***** Data

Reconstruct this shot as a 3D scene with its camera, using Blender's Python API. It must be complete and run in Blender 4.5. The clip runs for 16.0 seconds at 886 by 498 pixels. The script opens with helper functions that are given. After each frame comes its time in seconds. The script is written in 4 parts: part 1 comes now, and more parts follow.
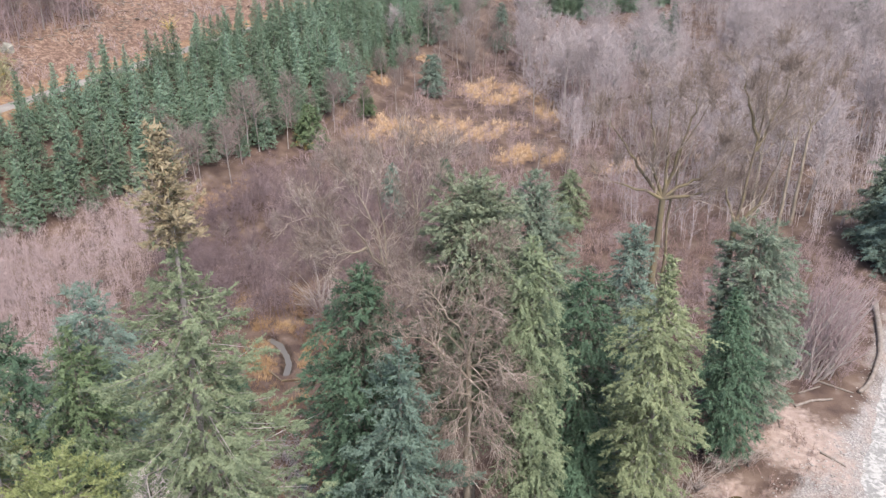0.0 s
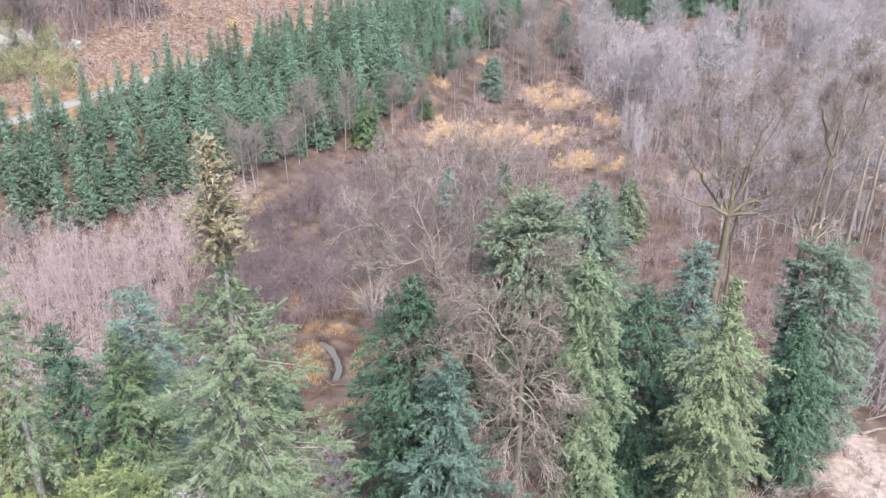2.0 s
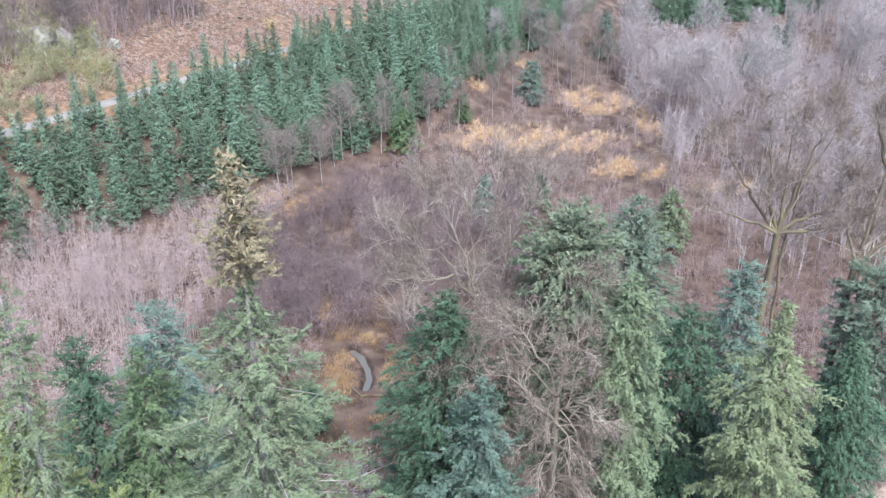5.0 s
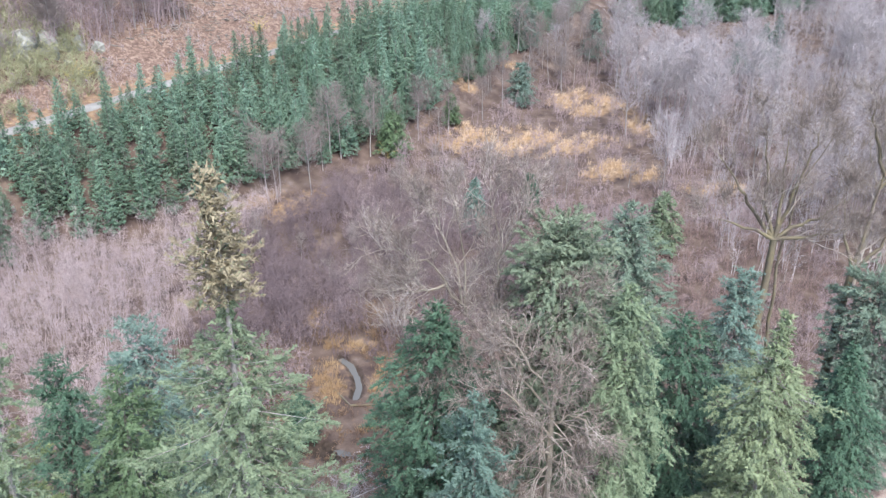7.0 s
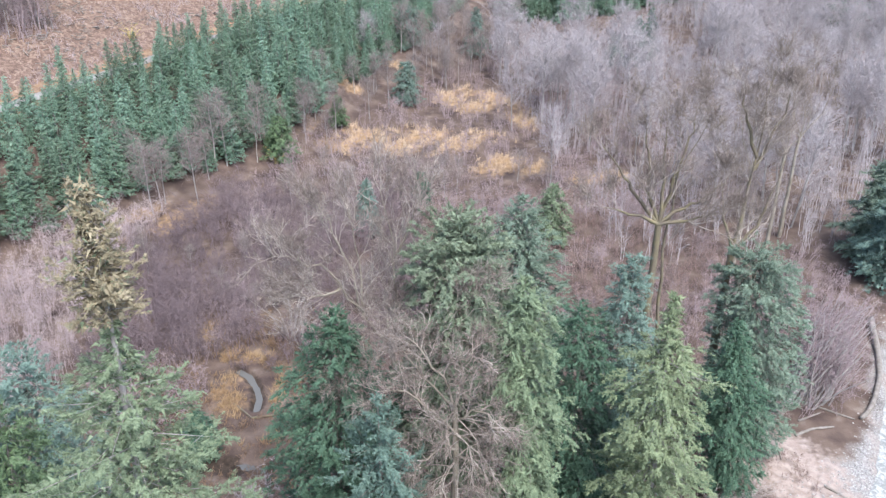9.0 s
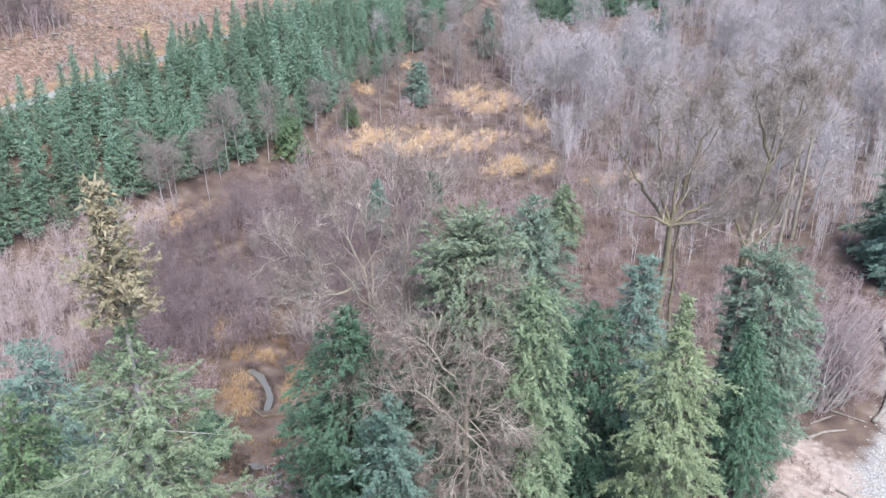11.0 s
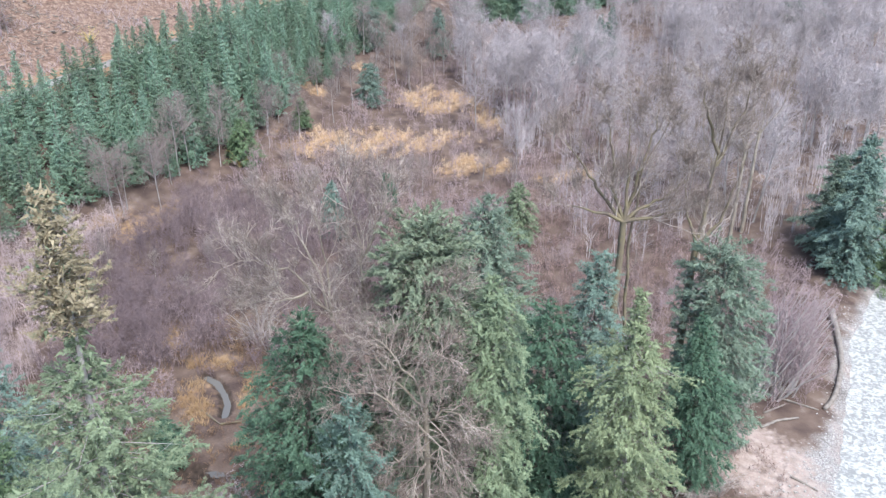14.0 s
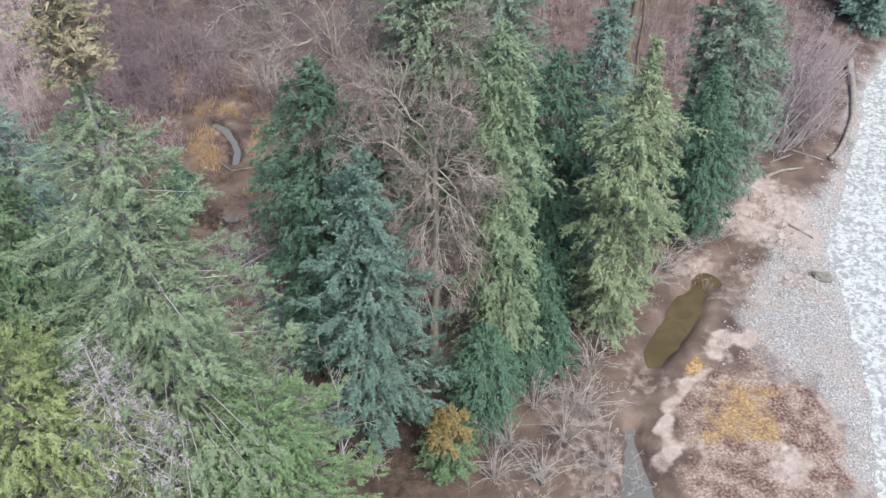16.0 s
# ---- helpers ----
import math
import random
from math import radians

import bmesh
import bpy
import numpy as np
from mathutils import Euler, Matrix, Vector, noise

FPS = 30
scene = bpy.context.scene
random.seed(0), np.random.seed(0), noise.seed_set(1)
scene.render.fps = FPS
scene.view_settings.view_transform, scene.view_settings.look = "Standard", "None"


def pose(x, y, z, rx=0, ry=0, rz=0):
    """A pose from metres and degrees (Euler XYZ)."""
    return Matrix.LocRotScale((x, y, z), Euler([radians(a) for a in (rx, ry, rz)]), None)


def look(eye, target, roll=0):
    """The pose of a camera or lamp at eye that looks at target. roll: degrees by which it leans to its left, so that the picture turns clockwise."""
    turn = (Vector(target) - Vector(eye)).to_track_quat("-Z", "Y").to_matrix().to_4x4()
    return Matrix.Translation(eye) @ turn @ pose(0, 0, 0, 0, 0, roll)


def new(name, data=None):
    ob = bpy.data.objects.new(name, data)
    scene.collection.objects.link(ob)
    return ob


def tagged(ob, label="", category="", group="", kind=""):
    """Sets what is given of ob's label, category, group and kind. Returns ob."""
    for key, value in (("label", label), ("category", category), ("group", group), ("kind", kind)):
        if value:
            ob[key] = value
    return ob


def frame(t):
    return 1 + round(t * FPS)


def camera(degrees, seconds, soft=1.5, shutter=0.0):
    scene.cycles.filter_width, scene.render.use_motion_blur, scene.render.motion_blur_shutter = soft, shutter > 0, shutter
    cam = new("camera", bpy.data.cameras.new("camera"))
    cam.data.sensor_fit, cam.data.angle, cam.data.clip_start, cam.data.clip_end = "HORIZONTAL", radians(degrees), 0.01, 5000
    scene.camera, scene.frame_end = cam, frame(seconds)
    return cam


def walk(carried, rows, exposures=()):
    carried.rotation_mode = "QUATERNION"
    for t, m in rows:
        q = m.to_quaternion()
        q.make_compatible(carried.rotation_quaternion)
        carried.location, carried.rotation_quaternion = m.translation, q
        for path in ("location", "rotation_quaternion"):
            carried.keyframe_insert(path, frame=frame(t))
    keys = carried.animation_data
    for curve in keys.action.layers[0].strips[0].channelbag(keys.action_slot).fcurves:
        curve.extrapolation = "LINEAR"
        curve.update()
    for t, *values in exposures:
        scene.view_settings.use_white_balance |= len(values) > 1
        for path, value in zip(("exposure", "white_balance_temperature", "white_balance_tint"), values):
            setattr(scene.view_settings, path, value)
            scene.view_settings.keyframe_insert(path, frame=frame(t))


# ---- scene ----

**********

__Task directions__.
Output all of the data exactly as it stands, minus any images.

__Solution to this exercise__.
Reconstruct this shot as a 3D scene with its camera, using Blender's Python API. It must be complete and run in Blender 4.5. The clip runs for 16.0 seconds at 886 by 498 pixels. The script opens with helper functions that are given. After each frame comes its time in seconds. The script is written in 4 parts: part 1 comes now, and more parts follow.
0.0 s
2.0 s
5.0 s
7.0 s
9.0 s
11.0 s
14.0 s
16.0 s
# ---- helpers ----
import math
import random
from math import radians

import bmesh
import bpy
import numpy as np
from mathutils import Euler, Matrix, Vector, noise

FPS = 30
scene = bpy.context.scene
random.seed(0), np.random.seed(0), noise.seed_set(1)
scene.render.fps = FPS
scene.view_settings.view_transform, scene.view_settings.look = "Standard", "None"


def pose(x, y, z, rx=0, ry=0, rz=0):
    """A pose from metres and degrees (Euler XYZ)."""
    return Matrix.LocRotScale((x, y, z), Euler([radians(a) for a in (rx, ry, rz)]), None)


def look(eye, target, roll=0):
    """The pose of a camera or lamp at eye that looks at target. roll: degrees by which it leans to its left, so that the picture turns clockwise."""
    turn = (Vector(target) - Vector(eye)).to_track_quat("-Z", "Y").to_matrix().to_4x4()
    return Matrix.Translation(eye) @ turn @ pose(0, 0, 0, 0, 0, roll)


def new(name, data=None):
    ob = bpy.data.objects.new(name, data)
    scene.collection.objects.link(ob)
    return ob


def tagged(ob, label="", category="", group="", kind=""):
    """Sets what is given of ob's label, category, group and kind. Returns ob."""
    for key, value in (("label", label), ("category", category), ("group", group), ("kind", kind)):
        if value:
            ob[key] = value
    return ob


def frame(t):
    return 1 + round(t * FPS)


def camera(degrees, seconds, soft=1.5, shutter=0.0):
    scene.cycles.filter_width, scene.render.use_motion_blur, scene.render.motion_blur_shutter = soft, shutter > 0, shutter
    cam = new("camera", bpy.data.cameras.new("camera"))
    cam.data.sensor_fit, cam.data.angle, cam.data.clip_start, cam.data.clip_end = "HORIZONTAL", radians(degrees), 0.01, 5000
    scene.camera, scene.frame_end = cam, frame(seconds)
    return cam


def walk(carried, rows, exposures=()):
    carried.rotation_mode = "QUATERNION"
    for t, m in rows:
        q = m.to_quaternion()
        q.make_compatible(carried.rotation_quaternion)
        carried.location, carried.rotation_quaternion = m.translation, q
        for path in ("location", "rotation_quaternion"):
            carried.keyframe_insert(path, frame=frame(t))
    keys = carried.animation_data
    for curve in keys.action.layers[0].strips[0].channelbag(keys.action_slot).fcurves:
        curve.extrapolation = "LINEAR"
        curve.update()
    for t, *values in exposures:
        scene.view_settings.use_white_balance |= len(values) > 1
        for path, value in zip(("exposure", "white_balance_temperature", "white_balance_tint"), values):
            setattr(scene.view_settings, path, value)
            scene.view_settings.keyframe_insert(path, frame=frame(t))


# ---- scene ----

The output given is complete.